Anonymous Coward | more than 4 years ago | (#29808841)

Meaningless, unless you tell us how many shares each company trades... My company, AC Inc, is worth $28.47. We've issued one share, to me. Our share price is higher than Red Hat's! Woohoo.

Correct (1)

br00tus (528477) | more than 4 years ago | (#29811757)

Red Hat is divided into 187 million shares. Microsoft is divided into 8 billion shares. The net worth of Microsoft is 44 times that of Red Hat. I would love to see Red Hat overtake Microsoft, but we're nowhere near that.

Which stock would you want to own? (1)

kaaona (252061) | more than 4 years ago | (#29813015)
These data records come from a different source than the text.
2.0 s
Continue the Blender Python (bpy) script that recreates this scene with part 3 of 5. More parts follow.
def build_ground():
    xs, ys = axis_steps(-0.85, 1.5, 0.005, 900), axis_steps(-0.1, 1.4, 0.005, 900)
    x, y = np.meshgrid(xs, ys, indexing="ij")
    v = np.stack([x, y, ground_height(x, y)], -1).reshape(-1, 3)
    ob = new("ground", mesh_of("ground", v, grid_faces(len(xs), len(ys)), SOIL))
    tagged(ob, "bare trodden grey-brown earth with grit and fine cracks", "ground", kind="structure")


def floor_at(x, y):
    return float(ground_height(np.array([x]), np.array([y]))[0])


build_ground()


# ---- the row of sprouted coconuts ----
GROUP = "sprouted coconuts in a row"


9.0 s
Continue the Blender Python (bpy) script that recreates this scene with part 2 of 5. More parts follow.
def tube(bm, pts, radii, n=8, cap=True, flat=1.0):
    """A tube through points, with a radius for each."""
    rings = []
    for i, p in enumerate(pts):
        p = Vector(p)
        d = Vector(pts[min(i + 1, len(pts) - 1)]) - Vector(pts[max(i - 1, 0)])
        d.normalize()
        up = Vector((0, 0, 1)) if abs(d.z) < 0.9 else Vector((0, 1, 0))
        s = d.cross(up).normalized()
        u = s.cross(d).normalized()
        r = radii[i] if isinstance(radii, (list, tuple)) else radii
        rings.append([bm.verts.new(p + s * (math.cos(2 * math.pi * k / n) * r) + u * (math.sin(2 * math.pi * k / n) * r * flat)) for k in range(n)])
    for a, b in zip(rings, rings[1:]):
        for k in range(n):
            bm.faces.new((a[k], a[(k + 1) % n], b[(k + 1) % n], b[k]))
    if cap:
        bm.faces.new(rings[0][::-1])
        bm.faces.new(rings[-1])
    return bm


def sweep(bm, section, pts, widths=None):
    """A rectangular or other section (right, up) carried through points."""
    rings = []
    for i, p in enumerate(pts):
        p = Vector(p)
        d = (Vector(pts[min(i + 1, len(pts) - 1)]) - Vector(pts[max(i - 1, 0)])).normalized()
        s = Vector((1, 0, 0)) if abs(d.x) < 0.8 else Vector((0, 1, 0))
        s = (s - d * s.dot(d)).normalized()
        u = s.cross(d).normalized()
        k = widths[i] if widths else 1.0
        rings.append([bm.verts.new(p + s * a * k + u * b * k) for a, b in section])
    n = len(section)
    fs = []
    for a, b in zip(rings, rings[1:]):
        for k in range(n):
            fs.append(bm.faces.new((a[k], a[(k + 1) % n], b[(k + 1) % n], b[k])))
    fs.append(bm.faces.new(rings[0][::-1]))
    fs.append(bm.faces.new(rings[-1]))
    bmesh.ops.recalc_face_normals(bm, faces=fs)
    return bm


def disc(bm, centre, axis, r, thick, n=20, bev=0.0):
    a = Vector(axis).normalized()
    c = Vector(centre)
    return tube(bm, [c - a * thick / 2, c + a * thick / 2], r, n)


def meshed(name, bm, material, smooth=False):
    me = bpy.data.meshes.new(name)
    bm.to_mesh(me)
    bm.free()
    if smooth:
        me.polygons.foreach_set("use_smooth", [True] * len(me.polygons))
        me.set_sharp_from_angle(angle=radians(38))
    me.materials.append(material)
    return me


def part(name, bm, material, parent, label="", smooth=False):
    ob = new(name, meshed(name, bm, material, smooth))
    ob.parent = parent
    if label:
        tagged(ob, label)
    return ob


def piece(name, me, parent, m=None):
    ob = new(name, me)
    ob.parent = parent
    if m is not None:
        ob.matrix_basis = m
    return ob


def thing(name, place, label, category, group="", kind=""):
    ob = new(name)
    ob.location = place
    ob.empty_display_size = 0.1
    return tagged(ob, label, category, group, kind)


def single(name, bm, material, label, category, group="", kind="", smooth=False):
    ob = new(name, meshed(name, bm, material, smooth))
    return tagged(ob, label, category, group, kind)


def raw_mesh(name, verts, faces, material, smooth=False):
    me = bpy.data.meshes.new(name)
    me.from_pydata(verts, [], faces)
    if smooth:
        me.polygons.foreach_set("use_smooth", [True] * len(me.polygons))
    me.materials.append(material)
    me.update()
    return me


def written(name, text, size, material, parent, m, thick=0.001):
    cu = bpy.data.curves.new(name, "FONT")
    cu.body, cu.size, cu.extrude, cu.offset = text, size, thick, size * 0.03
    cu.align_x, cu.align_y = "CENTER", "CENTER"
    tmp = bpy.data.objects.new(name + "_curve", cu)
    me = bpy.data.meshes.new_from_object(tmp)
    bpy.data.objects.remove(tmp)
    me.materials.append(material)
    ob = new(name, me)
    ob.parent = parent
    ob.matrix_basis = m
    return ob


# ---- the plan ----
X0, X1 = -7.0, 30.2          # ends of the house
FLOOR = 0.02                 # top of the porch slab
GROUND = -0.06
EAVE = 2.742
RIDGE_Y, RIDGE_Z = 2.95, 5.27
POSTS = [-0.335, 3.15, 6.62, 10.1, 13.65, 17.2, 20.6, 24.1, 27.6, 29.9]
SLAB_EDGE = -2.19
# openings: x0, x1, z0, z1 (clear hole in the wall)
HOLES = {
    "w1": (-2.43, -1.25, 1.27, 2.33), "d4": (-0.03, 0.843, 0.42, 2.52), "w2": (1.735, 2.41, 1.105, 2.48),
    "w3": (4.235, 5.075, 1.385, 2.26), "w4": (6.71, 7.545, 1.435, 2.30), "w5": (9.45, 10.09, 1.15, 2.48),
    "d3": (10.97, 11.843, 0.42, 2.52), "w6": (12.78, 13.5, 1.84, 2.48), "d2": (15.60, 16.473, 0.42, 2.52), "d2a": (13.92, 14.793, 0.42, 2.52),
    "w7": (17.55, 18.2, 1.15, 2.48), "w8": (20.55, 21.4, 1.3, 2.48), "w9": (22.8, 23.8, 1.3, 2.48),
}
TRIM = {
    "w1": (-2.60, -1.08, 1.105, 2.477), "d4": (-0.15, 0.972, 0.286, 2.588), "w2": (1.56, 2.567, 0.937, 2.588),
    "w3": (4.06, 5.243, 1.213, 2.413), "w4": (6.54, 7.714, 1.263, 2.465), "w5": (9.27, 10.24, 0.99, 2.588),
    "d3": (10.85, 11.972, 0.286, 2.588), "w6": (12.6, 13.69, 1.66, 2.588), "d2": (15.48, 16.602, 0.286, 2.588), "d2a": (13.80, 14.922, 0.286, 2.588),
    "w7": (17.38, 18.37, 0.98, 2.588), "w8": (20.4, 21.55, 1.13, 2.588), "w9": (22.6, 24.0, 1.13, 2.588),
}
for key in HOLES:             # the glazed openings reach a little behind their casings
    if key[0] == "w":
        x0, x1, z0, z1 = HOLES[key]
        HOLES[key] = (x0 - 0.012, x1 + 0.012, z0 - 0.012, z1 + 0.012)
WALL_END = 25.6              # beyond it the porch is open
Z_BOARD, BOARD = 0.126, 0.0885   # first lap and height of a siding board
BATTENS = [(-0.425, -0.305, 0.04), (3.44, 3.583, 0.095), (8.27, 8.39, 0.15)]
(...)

For years we've watched buttoned-down stock market analysts downplay the viability of Red Hat's fee-for-service business model. At the same time those analysts have fawned all over Microsoft as a can't-lose financial juggernaut -- much like Wal-Mart. In hindsight in recent years it looks like Microsoft now has more in common with General Motors of the '70s and '80s than with Wal-Mart. Their product lines are bloated, over-priced, have poor quality, and are widely perceived as both cumbersome and unsafe to operate. Also like GM, Microsoft seems to have lost touch with the needs and frustrations of its rank & file customers. Unless Windows 7 is a boffo hit in the consumer market, no amount of corporate sales will prevent it from becoming the next GM of the stock market. This morning a Dow-Jones analyst writes "Microsoft Corp. (MSFT) is expected to post sharp declines in profit and sales when it reports fiscal first-quarter results before the market opens Friday, as the software giant struggles to rebound from a disastrous weakening of demand for its software." Red Hat, on the other hand, has been making steady inroads in corporate America, Europe, and China by providing targeted, high-performance and cost-competitive software alternatives to Microsoft products. S&P analysts are predicting 12-month target prices of $27 for both, despite negative forecasts for Microsoft and positive for Red Hat.